Murine norovirus

Virus classification
- (unranked): Virus
- Realm: Riboviria
- Kingdom: Orthornavirae
- Phylum: Pisuviricota
- Class: Pisoniviricetes
- Order: Picornavirales
- Family: Caliciviridae
- Genus: Norovirus
- Virus: Murine norovirus

= Murine norovirus =

Species of virus

Murine norovirus (MNV) is a species of norovirus affecting mice. It was first identified in 2003.
MNV is commonly used in research to model Human norovirus because the latter is difficult to grow in the laboratory. Standardized cell cultures are used in MNV propagation and the virus naturally infects mice, which allows studies in animal systems.

== Virology ==
=== Genetics ===
Like all noroviruses, MNV has linear, non-segmented, positive-sense RNA genome of approximately 7.5 kbp, encoding a large polyprotein which is cleaved into six smaller non-structural proteins (NS1/2 to NS7) by the viral 3C-like protease (NS6), a major structural protein (VP1) of about 58~60 kDa and a minor capsid protein (VP2). In addition to these proteins, MNV is unique amongst the noroviruses in possessing an additional fourth open reading frame overlapping the VP1 coding sequence. This additional reading frame encodes a virulence factor (VF1) which regulates the innate immune response. The 3'UTR of the viral genome forms stem-loop structures which have a role in virulence.

=== Entry ===
Entry mechanisms for noroviruses are still largely unknown, but the first proteinaceous receptor mediating norovirus entry was found with experiments on MNV. This receptor, CD300lf, is a membrane glycoprotein, that functions in regulation of multiple immune responses.
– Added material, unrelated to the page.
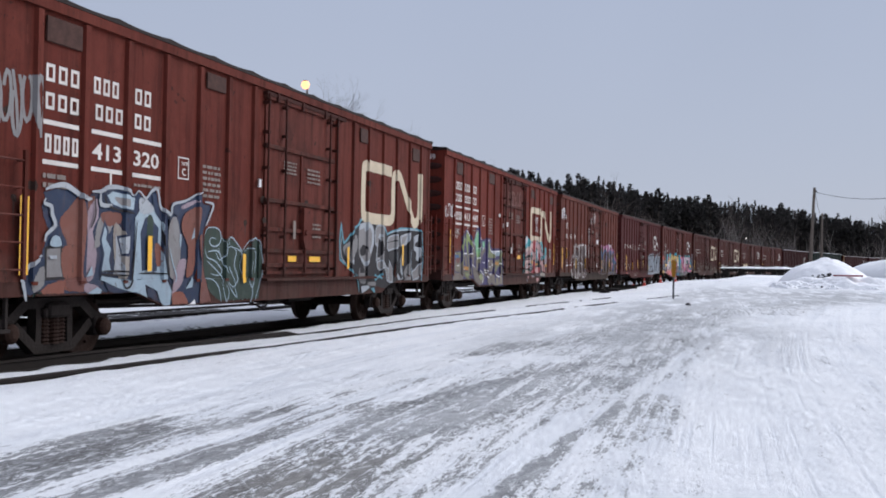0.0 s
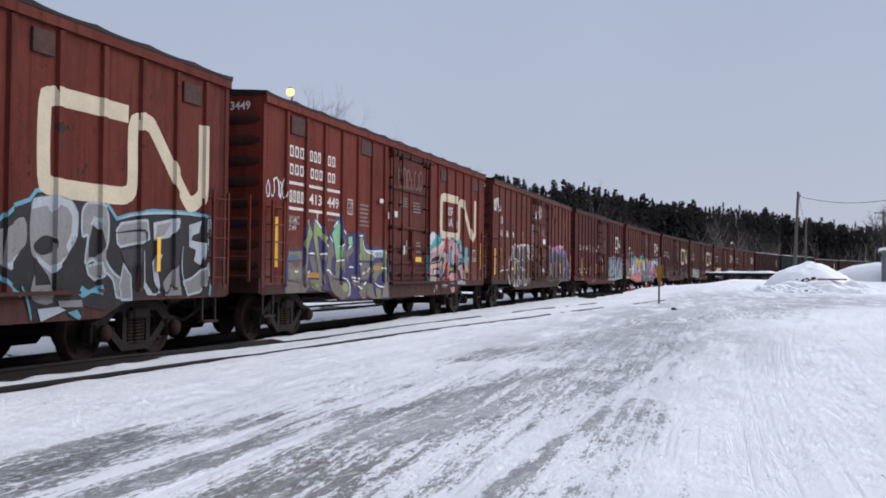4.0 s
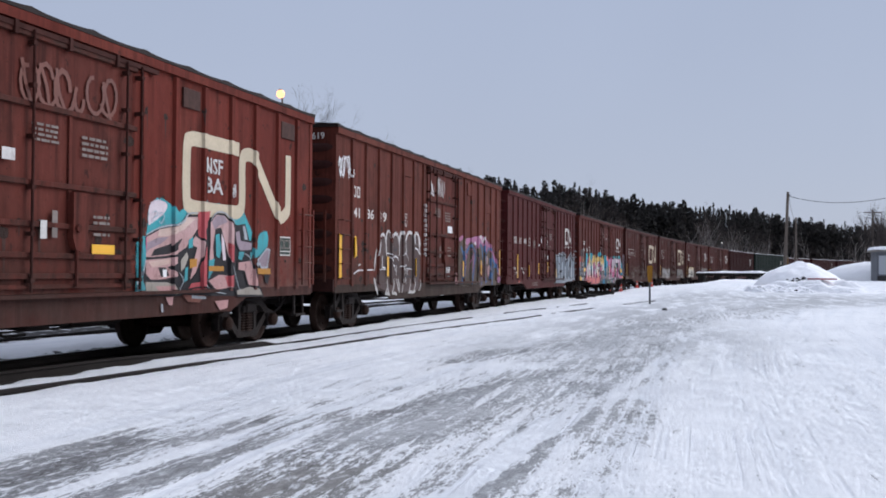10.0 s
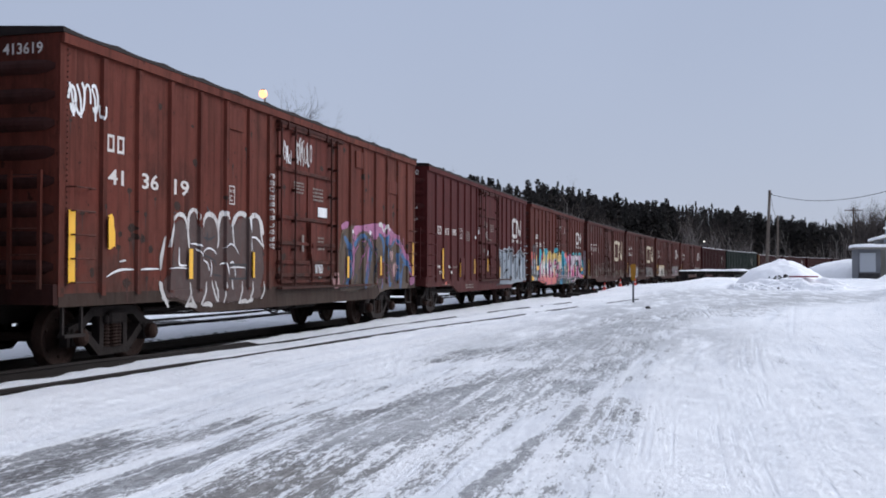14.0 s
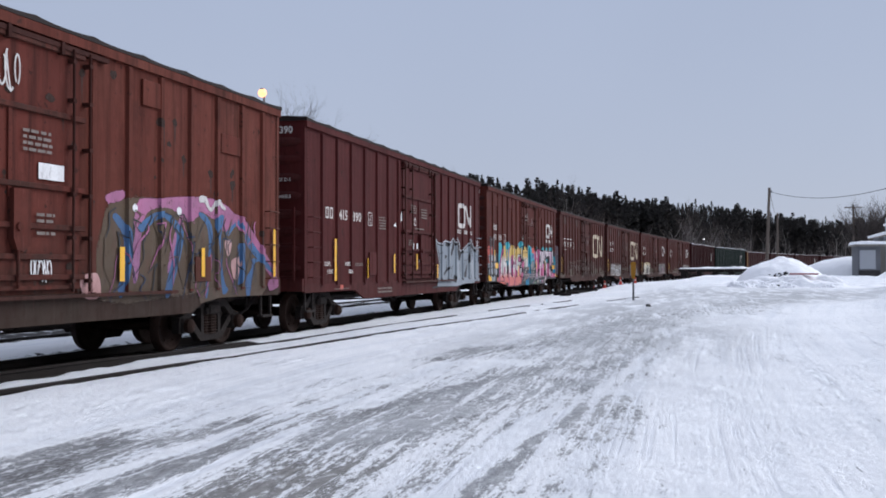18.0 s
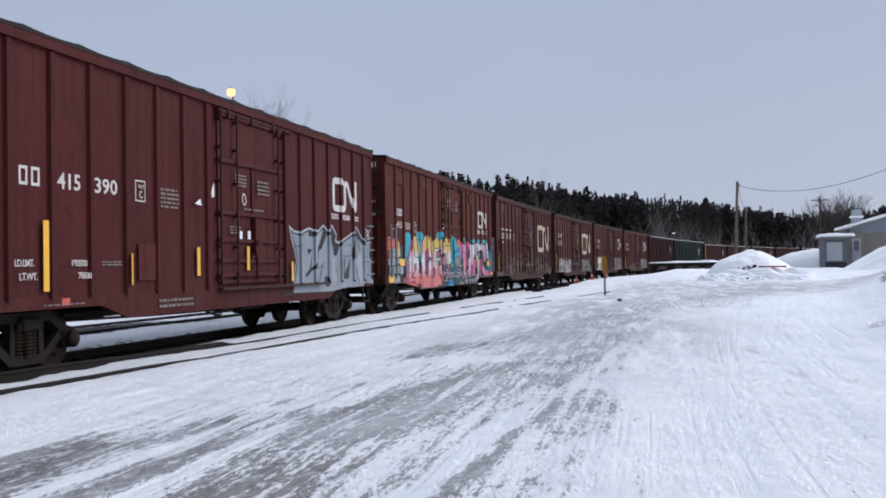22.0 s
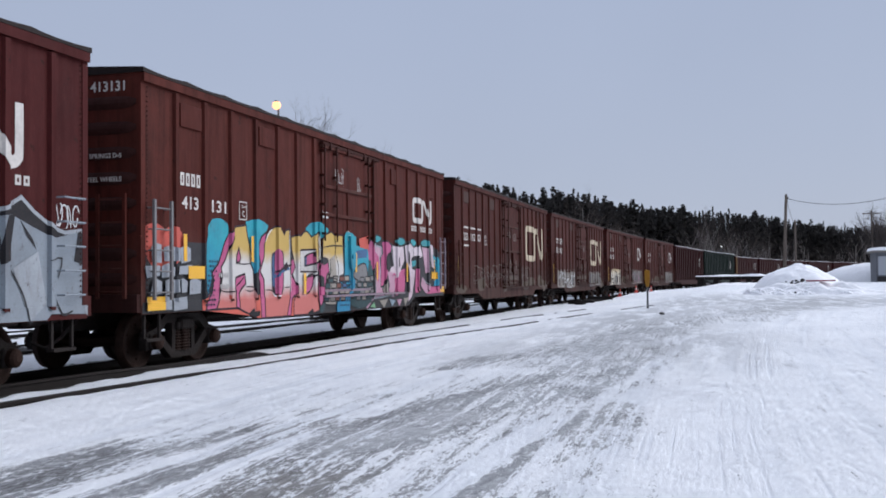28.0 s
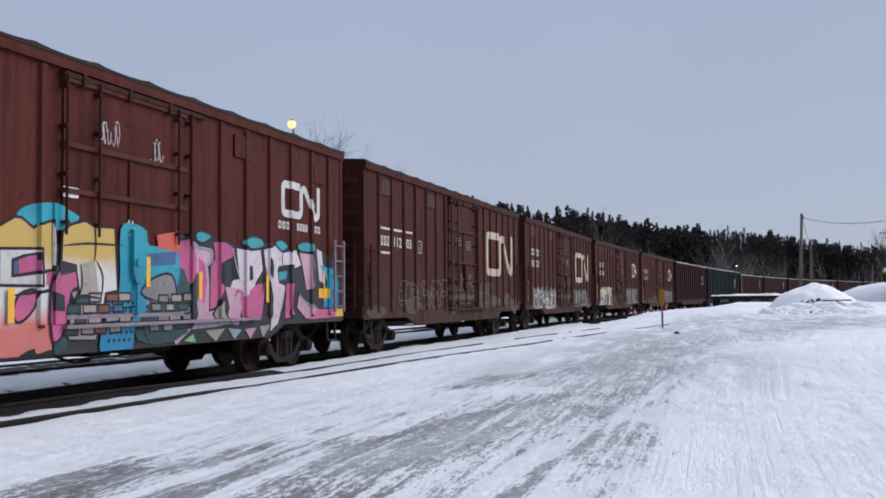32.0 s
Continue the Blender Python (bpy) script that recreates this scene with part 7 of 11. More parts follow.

CD300lf is found on mast cells of both murine species and humans, but definite proof of its function in human norovirus infections remains unknown. In mice however, CD300lf functions in virus binding thus having a role to play in the first steps of viral entry. Binding is essentially mediated by phospholipids of the virus' VP1 protein that bind to a cleft between CDR3 and CC’loop -domains of CD300lf -receptor.